Alternatively Titled...Final Fantasy Legend II
Last week, Jon spoke fondly of days spent playing Final Fantasy II, a stunning game that really consolidated everything that was good about its predecessor, built upon it, and got rid of pretty much everything that was guff.
I'm sad to say that I never owned a NES or a SNES, and that I missed out on the first six Final Fantasy titles the first time around (something that has been rectified since). But I did have an original Game Boy, and so my first encounter with the franchise came in the form of Final Fantasy Legend I-III.
Only they weren't really Final Fantasy games at all.
Released under the Sa-Ga name in Japan, one could be forgiven for thinking that this trilogy of portable RPGs were completely authentic. Developed by Square, featuring deep RPG mechanics, music by Nobuo Uematsu, tons of customisation, numerous character classes, and a now-classic turn-based battle format, there were many similarities. So many, in fact, that when marketing the games to a Western audience, Square and Sunsoft decided to slap the Final Fantasy label to boost sales. Sadly, the truth of this industry (and its not alone) is that names shift units in far better fashion than quality ever will.
Thankfully, though, the Final Fantasy Legend games were pretty damn good. The best of the lot, as with the early instalments in the console-based series from whom these games had borrowed, was the second title - Final Fantasy Legend II.
Players first had to choose a background for their hero. Male or female? Human or mutant? Monster or robot? You heard me. Humans, channelling the inherent proclivity for violence with objects, were your standard warriors. Mutants balanced standard attacks with magical spells. Robots could be upgraded with fresh parts, impervious to various magicks, and hardy stalwarts of battle. But it was the monsters who were perhaps the most interesting.
The random battles in the game made playing through something of a grind, and there was plenty of dungeon crawling to be done. But aside from the standard XP boost, occasionally the foes you felled would leave behind a tasty morsel, and the monster in your party (if you had one) would be invited to dine upon its ripe flesh, triggering a transformation into another creature. If you'd defeated a monster of a higher standing than the one in your party, it was upgrade time! If it was the other way around, you might have had to peek through your fingers to spy your absurdly powerful horned stallion turn back into slime.

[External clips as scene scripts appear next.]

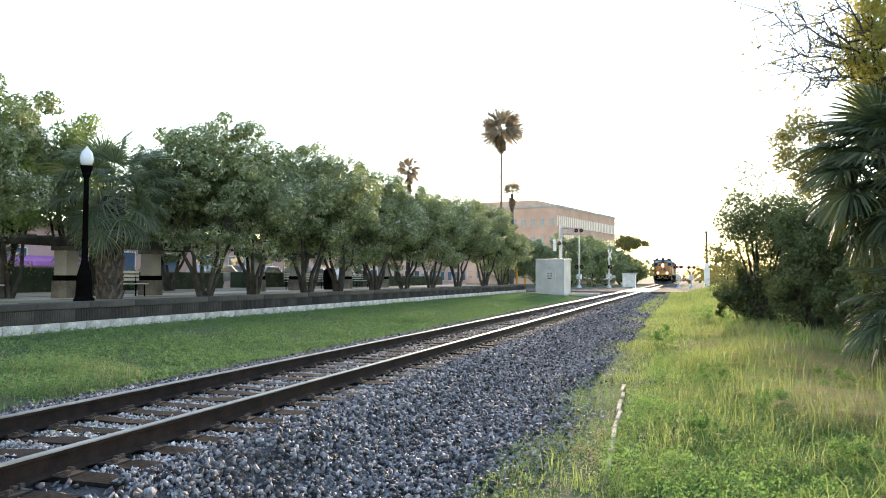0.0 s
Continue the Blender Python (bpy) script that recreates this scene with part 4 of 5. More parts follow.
def signal_house():
    root = thing("signal_cabinet", "white metal railway signal cabinet on grass", "cabinet", (-5.9, 65.0, -0.14), rz=-6)
    bm = bmesh.new()
    box(bm, -1.2, 1.2, -1.1, 1.1, -0.3, 2.85)
    part("body", bm, M["cabinet_paint"], root, "white painted steel walls", 0.02)
    bm = bmesh.new()
    solid(bm, [(-1.28, -1.18, 2.85), (1.28, -1.18, 2.85), (1.28, 1.18, 2.85), (-1.28, 1.18, 2.85)], [(-1.25, -1.15, 2.93), (1.25, -1.15, 2.93), (1.25, 1.15, 3.0), (-1.25, 1.15, 3.0)])
    part("roof", bm, M["cabinet_paint"], root, "thin overhanging roof", 0.01)
    bm = bmesh.new()
    box(bm, -0.45, 0.5, -1.14, -1.095, 0.1, 2.3)
    door = part("door", bm, M["cabinet_paint"], root, "flush door with raised edge", 0.012)
    bm = bmesh.new()
    box(bm, -0.38, -0.32, -1.2, -1.13, 1.05, 1.3)
    part("handle", bm, M["steel"], door, "", 0.008)
    for z in (0.4, 1.2, 2.0):
        bm = bmesh.new()
        rod(bm, (0.51, -1.15, z - 0.08), (0.51, -1.15, z + 0.08), 0.025)
        part("hinge", bm, M["steel"], door)
    for i, (x, z, w) in enumerate(((-0.12, 1.72, 0.14), (0.12, 1.72, 0.14), (-0.12, 1.52, 0.16), (0.12, 1.52, 0.16), (0.0, 1.32, 0.34))):
        bm = bmesh.new()
        box(bm, x - w / 2, x + w / 2, -1.146, -1.139, z - 0.04, z + 0.04)
        part("marking", bm, M["tank"], door)
    for x in (-1.2, 1.2):
        bm = bmesh.new()
        box(bm, x - 0.02, x + 0.02, -1.12, -1.08, -0.3, 2.85)
        part("corner_trim", bm, M["steel"], root)
    bm = bmesh.new()
    box(bm, -1.3, 1.3, -1.2, 1.2, -0.3, 0.0)
    part("plinth", bm, M["concrete"], root, "", 0.02)


signal_house()


def lamp_pair(parent, at, mat="black"):
    for s in (-0.32, 0.32):
        bm = bmesh.new()
        rod(bm, (at[0] + s, at[1] - 0.03, at[2]), (at[0] + s, at[1] + 0.05, at[2]), 0.24, n=16)
        disc = part("backplate", bm, M[mat], parent)
        bm = bmesh.new()
        rod(bm, (at[0] + s, at[1] - 0.2, at[2]), (at[0] + s, at[1] - 0.03, at[2]), 0.11, 0.10, 12)
        part("lamp", bm, M["red"], disc)


def crossing_mast(at, height, label, arm=0.0, cross=True, rz=0):
    root = thing("crossing_signal", label, "signal", at, "crossing signals", rz)
    bm = bmesh.new()
    rod(bm, (0, 0, 0), (0, 0, height), 0.09, n=12)
    part("mast", bm, M["steel"], root, "grey steel mast")
    bm = bmesh.new()
    lathe(bm, [(0.32, -0.1), (0.32, 0.15), (0.16, 0.4), (0.12, 0.45)], 12)
    part("base", bm, M["steel"], root)
    bm = bmesh.new()
    box(bm, -0.32, 0.32, -0.28, 0.28, 1.1, 1.75)
    part("gate_mechanism", bm, M["steel"], root, "grey gate mechanism box", 0.04)
    for s in (-0.25, 0.25):
        bm = bmesh.new()
        box(bm, s - 0.05, s + 0.05, -0.8, 0.3, 1.3, 1.6)
        part("counterweight", bm, M["steel"], root, "", 0.02)
    lamp_pair(root, (0, -0.14, 2.7))
    if cross:
        for s in (-1, 1):
            bm = bmesh.new()
            c, n = 0.62, 0.115
            quad_panel(bm, (-c - n * 0.7, -0.13 - 0.012 * s, height - 0.75 - s * c + n * 0.7 * s), (-c + n * 0.7, -0.13 - 0.012 * s, height - 0.75 - s * c - n * 0.7 * s), (c + n * 0.7, -0.13 - 0.012 * s, height - 0.75 + s * c - n * 0.7 * s), (c - n * 0.7, -0.13 - 0.012 * s, height - 0.75 + s * c + n * 0.7 * s), 0.01)
            part("crossbuck", bm, M["white_paint"], root, "white crossing board")
    if arm:
        k = 8
        for i in range(k):
            bm = bmesh.new()
            x0, x1 = arm * i / k, arm * (i + 1) / k
            rod(bm, (x0, -0.35, 1.45 - 0.05 * i), (x1, -0.35, 1.45 - 0.05 * (i + 1)), 0.06, 0.055, 6)
            part("gate_arm", bm, M["red" if i % 2 else "white_paint"], root, "red and white striped arm")
    return root


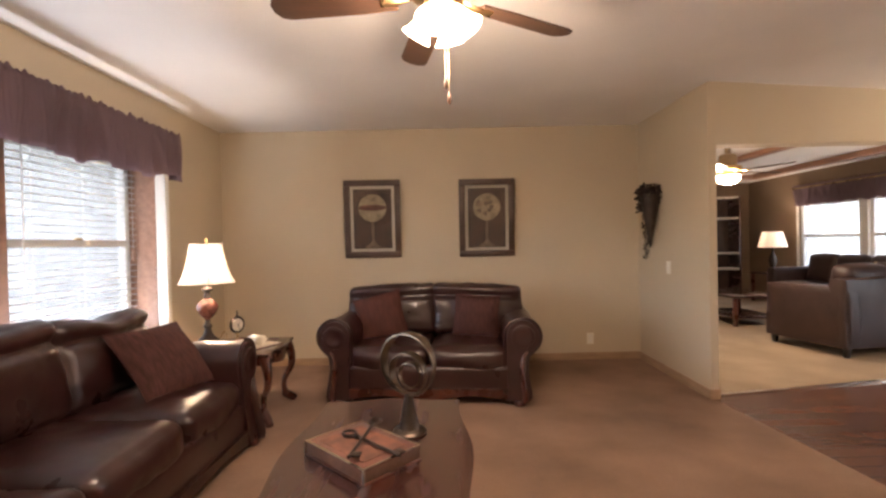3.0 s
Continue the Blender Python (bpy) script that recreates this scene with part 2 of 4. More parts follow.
DOME = glow("dome_lit_glass", (1.0, 0.74, 0.45), GLOWS * 0.7)
LEAF = mat("leaf_green", (0.17, 0.22, 0.105), 0.6, var=0.35, scale=20, fine=60, bump=0.1)
LEAFD = mat("dried_leaf_dark", (0.045, 0.028, 0.022), 0.8, var=0.4, scale=20, fine=60, bump=0.2)
GRASS = mat("lawn", (0.100, 0.102, 0.072), 0.95, var=0.25, scale=0.5, fine=9, bump=0.6, spec=0.1)
SIDING = mat("vinyl_siding_grey", (0.27, 0.275, 0.285), 0.6, var=0.05, scale=1, fine=30, bump=0.1)
SIDINGW = mat("white_siding", (0.44, 0.44, 0.44), 0.6, var=0.05, scale=1, fine=30, bump=0.1)
ROOF = mat("roof_shingles", (0.10, 0.10, 0.105), 0.9, var=0.2, scale=3, fine=30, bump=0.5)
DARKW = mat("dark_window", (0.045, 0.05, 0.06), 0.15, var=0.2, scale=2)
SHUT = mat("shutter_grey", (0.13, 0.14, 0.17), 0.6, var=0.1)
FABRIC = mat("chair_fabric_taupe", (0.175, 0.122, 0.105), 0.9, var=0.15, scale=6, fine=220, bump=0.45, spec=0.15)
MATTX = mat("door_mat", (0.062, 0.044, 0.032), 0.95, var=0.3, scale=6, fine=150, bump=1.0, spec=0.1)
CONC = mat("asphalt_drive", (0.075, 0.075, 0.072), 0.9, var=0.1, scale=0.8, fine=20, bump=0.2)
BARK = mat("bark", (0.10, 0.075, 0.055), 0.9, var=0.3, scale=9, fine=40, bump=0.8)
SHEER = cloth_through("sheer_curtain", (0.62, 0.61, 0.59), 0.42)
BRONZE = mat("dark_bronze", (0.20, 0.155, 0.115), 0.32, 1.0, var=0.2, scale=7, fine=120, bump=0.08, stretch=(1, 1, 6))
BRONZED = mat("blackened_bronze", (0.09, 0.068, 0.053), 0.36, 0.9, var=0.2, scale=7, fine=120, bump=0.08)


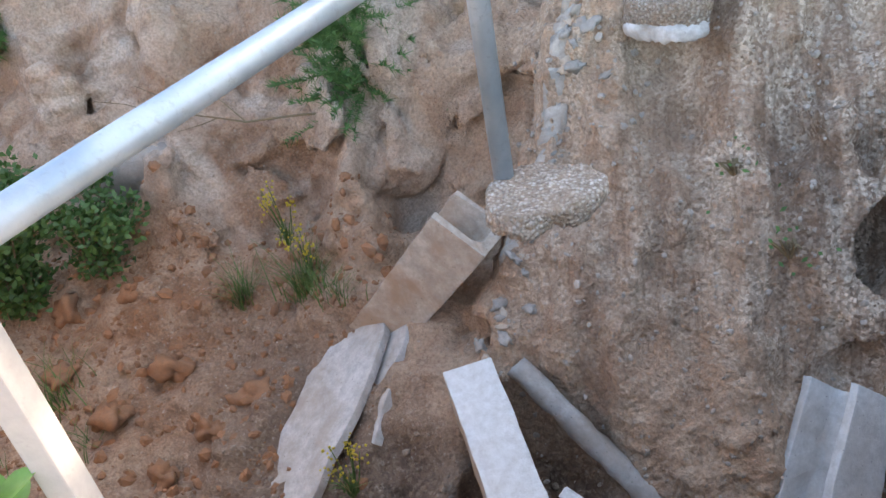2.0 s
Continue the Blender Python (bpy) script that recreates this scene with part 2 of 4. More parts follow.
STRAW_BROWN = leaf_material("brown_straw", (0.24, 0.16, 0.09), (0.38, 0.27, 0.16), (0.14, 0.09, 0.06), 0.8, 0.2)
FERN = leaf_material("feathery_green", (0.07, 0.16, 0.05), (0.12, 0.24, 0.07), None, 0.6, 0.35)
BUSH = leaf_material("bush_leaf", (0.05, 0.12, 0.03), (0.10, 0.19, 0.05), None, 0.5, 0.3)
YELLOW = leaf_material("yellow_flower", (0.62, 0.46, 0.04), (0.5, 0.4, 0.06), None, 0.6, 0.3)
DEAD = leaf_material("bleached_dead_stalk", (0.25, 0.205, 0.18), (0.44, 0.385, 0.355), (0.2, 0.145, 0.11), 0.85, 0.1)
STONE = plain_rock("grit_stone", (0.34, 0.28, 0.23), (0.46, 0.41, 0.36))
GRIT = plain_rock("brown_grit", (0.20, 0.14, 0.10), (0.33, 0.26, 0.20))
CLAY = plain_rock("orange_clay", (0.33, 0.15, 0.07), (0.24, 0.13, 0.075))
PALE_ROCK = plain_rock("pale_rock", (0.50, 0.42, 0.34), (0.42, 0.34, 0.27))
MORTAR = plain_rock("old_mortar", (0.50, 0.46, 0.41), (0.30, 0.26, 0.22), 14)
GREY_ROCK = plain_rock("grey_rock", (0.36, 0.33, 0.30), (0.27, 0.24, 0.21))

# ---- terrain: a solid given by distances, meshed on a grid ----
STEP = 0.032
LO, HI = np.array([-6.0, -0.6, -2.6]), np.array([6.6, 8.8, 3.6])
RIM = [(3.6, 5.6), (3.25, 4.3), (3.14, 3.7), (3.02, 3.4), (2.92, 3.18), (2.85, 3.0), (2.77, 2.9), (2.66, 2.85), (2.48, 2.80), (2.33, 2.68),
       (2.15, 2.50), (1.9, 2.34), (1.6, 2.25), (1.3, 2.18), (1.0, 2.30), (0.6, 2.44), (0.2, 2.42), (-0.3, 2.36), (-0.8, 2.45), (-1.2, 2.62),
       (-1.7, 2.72), (-2.4, 2.9), (-3.4, 3.1), (-7, 3.2), (-7, -9), (9, -9), (9, 5.6)]
grid_rng = np.random.RandomState(7)
LATTICE = grid_rng.rand(32, 32, 32).astype(np.float32) * 2 - 1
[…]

The story was a fairly intricate affair, but far less convoluted than that found in Final Fantasy Legend III. The player's character is woken up by their father one night, who tells them that he has to leave, and presses a piece of MAGI upon the player for safe keeping, instructing that the mAGI should never be lost. Years later, it transpires that the father was a member of a secret society called the Guardians, who served as Protectors of the MAGI - 77 shards of the statue of the goddess Isis that have the power to make gods of those who hold them. Now all grown up, the player's character takes off in search of their father, accompanied of course by a couple of friends.
It's a story that weaves in and out of multiple dimensions, crossing over into other worlds via the Pillar of Sky. You'll face off against six-limbed leviathans, you'll fight Odin in the halls of Valhalla just for shits and giggles (he doesn't really have any kind of beef with you, but one supposes that swilling mead and resurrecting people gets trying after a few centuries, and he fights you
out of boredom to test your mettle), you'll reunite families, topple religions, and you'll journey to the centre of the universe to prevent pan-dimensional earthquakes from destroying all civilisations everywhere.

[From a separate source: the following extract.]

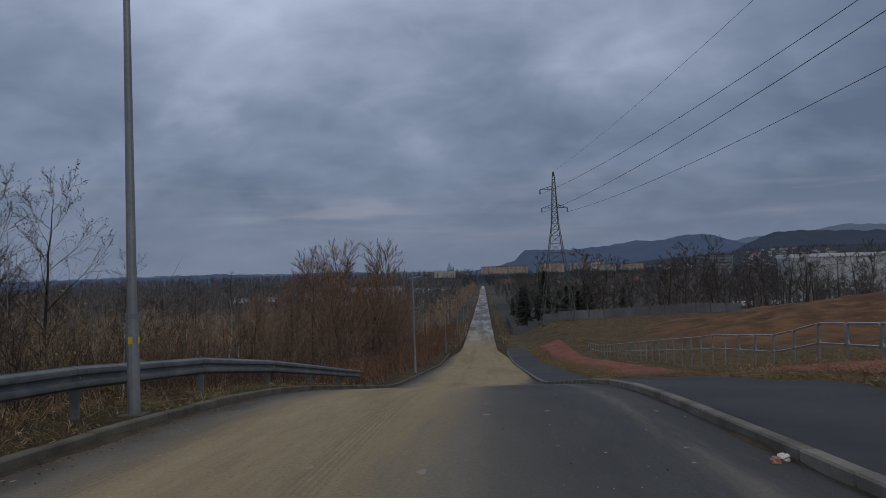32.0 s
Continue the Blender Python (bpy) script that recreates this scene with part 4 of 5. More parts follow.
def grow(rnd, tw, fine, p, d, length, r, depth, spread, lift, split, thin=0.006, wig=0.12):
    """One branch that sweeps upward in a bent line and gives off side branches."""
    n = 3 + min(depth, 2)
    pts, ways = [p], []
    for i in range(n):
        d = (d + Vector((rnd.gauss(0, wig), rnd.gauss(0, wig), rnd.gauss(0, wig * 0.6) + lift * 0.16))).normalized()
        pts.append(pts[-1] + d * (length / n))
        ways.append(d.copy())
    for i in range(n):
        r0, r1 = max(r * (1 - 0.8 * i / n), thin), max(r * (1 - 0.8 * (i + 1) / n), thin * 0.7)
        (tw if r0 > 0.012 else fine).limb(pts[i], pts[i + 1], r0, r1, 4 if r0 > 0.03 else 3)
    if depth == 0:
        return
    turn = rnd.uniform(0, 2 * math.pi)
    for k in range(split + (2 if depth == 1 else 1)):
        f = min(0.98, 0.18 + 0.82 * (k + rnd.random()) / (split + 1.5))
        i = min(int(f * n), n - 1)
        q = pts[i].lerp(pts[i + 1], f * n - i)
        turn += 2.4 + rnd.gauss(0, 0.5)
        way = ways[i]
        side = way.orthogonal().normalized()
        side = side * math.cos(turn) + way.cross(side) * math.sin(turn)
        grow(rnd, tw, fine, q, (way + side * rnd.uniform(0.55, 1.0) * spread).normalized(), length * rnd.uniform(0.42, 0.62) * (1.15 - 0.5 * f), r * 0.5 * (1.1 - 0.5 * f), depth - 1, spread, lift, max(2, split - 1), thin, wig)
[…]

Weaned on bedtime stories of Narnia and Middle-Earth, this was something else. This was me, no-one else. The nameless hero allowed for instant immersion. The portable nature meant I could carry my adventure wherever I chose, and leap back into the quest at every opportunity. And it was hard, nail-bitingly hard. The MAGI-stealing bosses, those evildoers who'd hoarded the good stuff and built empires with their newfound power all needed toppling, and all of them demanded multiple attempts. I was young, inexperienced, and this was my first proper foray into the world of RPGs. It was a baptism of fire, but I persevered, and pressed onwards. The mission was the most important thing, and in this game, unlike its predecessor, Odin would rally you when you fell. There was no instant game over (not until after you'd busted Odin's chops in Valhalla anyway); the bearded Norse god gave you an opportunity to leap back into the battle you'd abandoned in death and try once more, and once more again, until Uematsu's chiptune score heralded decisive victory.

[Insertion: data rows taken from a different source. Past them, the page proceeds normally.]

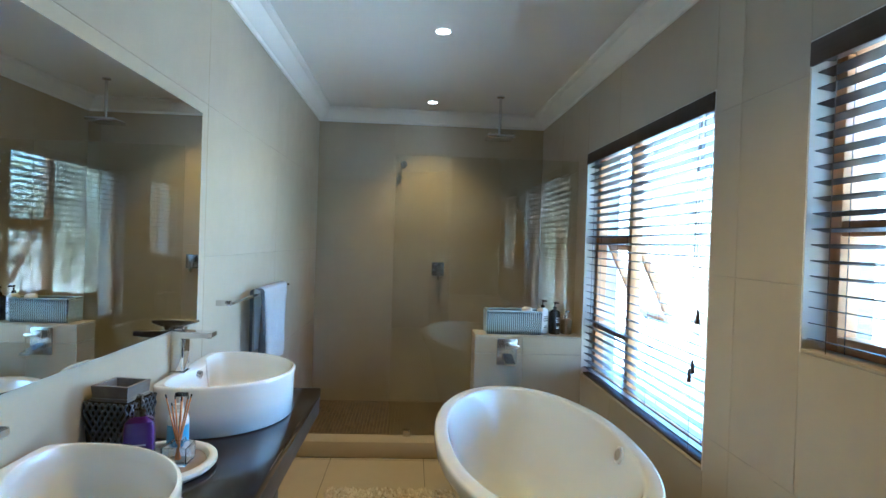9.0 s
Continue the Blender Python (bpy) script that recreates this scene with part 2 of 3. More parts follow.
# ---- building helpers ----
def link_mesh(name, bm, material, smooth=None):
    mesh = bpy.data.meshes.new(name)
    if smooth:
        for f in bm.faces:
            f.smooth = True
    bm.to_mesh(mesh)
    bm.free()
    mesh.materials.append(material)
    if smooth and smooth < 180:
        mesh.set_sharp_from_angle(angle=radians(smooth))
    return new(name, mesh)


def part(name, bm, material, parent, label="", smooth=40):
    """ONE mesh object under a thing or under a part."""
    ob = link_mesh(name, bm, material, smooth)
    ob.parent = parent
    return tagged(ob, label)


def solid(name, bm, material, label, category="", kind="", smooth=40, at=None):
    """A thing, or a piece of the setting, that is one mesh."""
    ob = link_mesh(name, bm, material, smooth)
    if at:
        ob.location = at
    return tagged(ob, label, category, "", kind)


def thing(name, at, label, category, group="", kind="", turn=0):
    ob = new(name)
    ob.empty_display_size = 0.05
    ob.matrix_world = pose(*at, 0, 0, turn)
    return tagged(ob, label, category, group, kind)


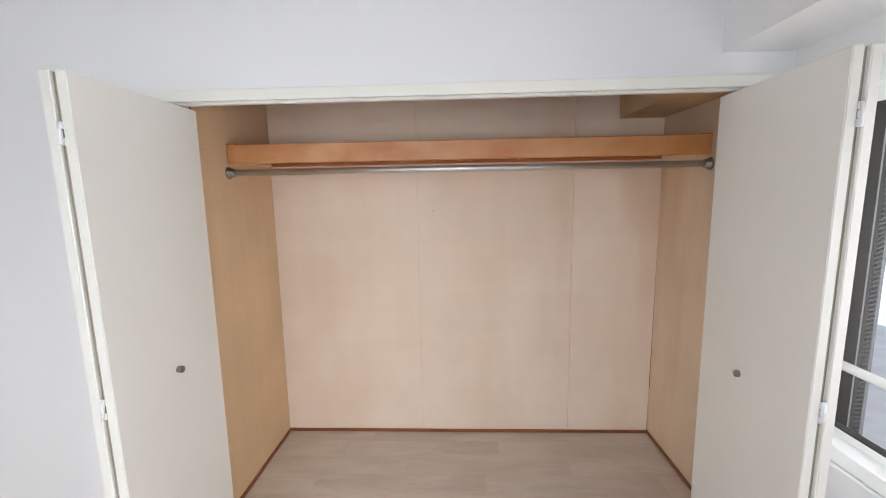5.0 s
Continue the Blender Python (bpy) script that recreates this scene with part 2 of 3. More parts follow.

I fired it up again the other day and was pleased to find that it's still as engrossing as ever, a masterclass in form and function, and I found myself thinking once again on the technological debate. That an RPG made up of blocky sprites can provide more thrills, enjoyment, and fundamental satisfactory in little victories along the way more than anything to bear the name Final Fantasy in the last five years is staggering. It's a game that thrives on delivering the fundamentals in emphatic fashion: an interesting story, accessible mechanics combined with serious challenges, creative customisation and large amounts of player choice. It's not just one of the best games to bear the Final Fantasy name...it's one of the best Game Boy games ever made.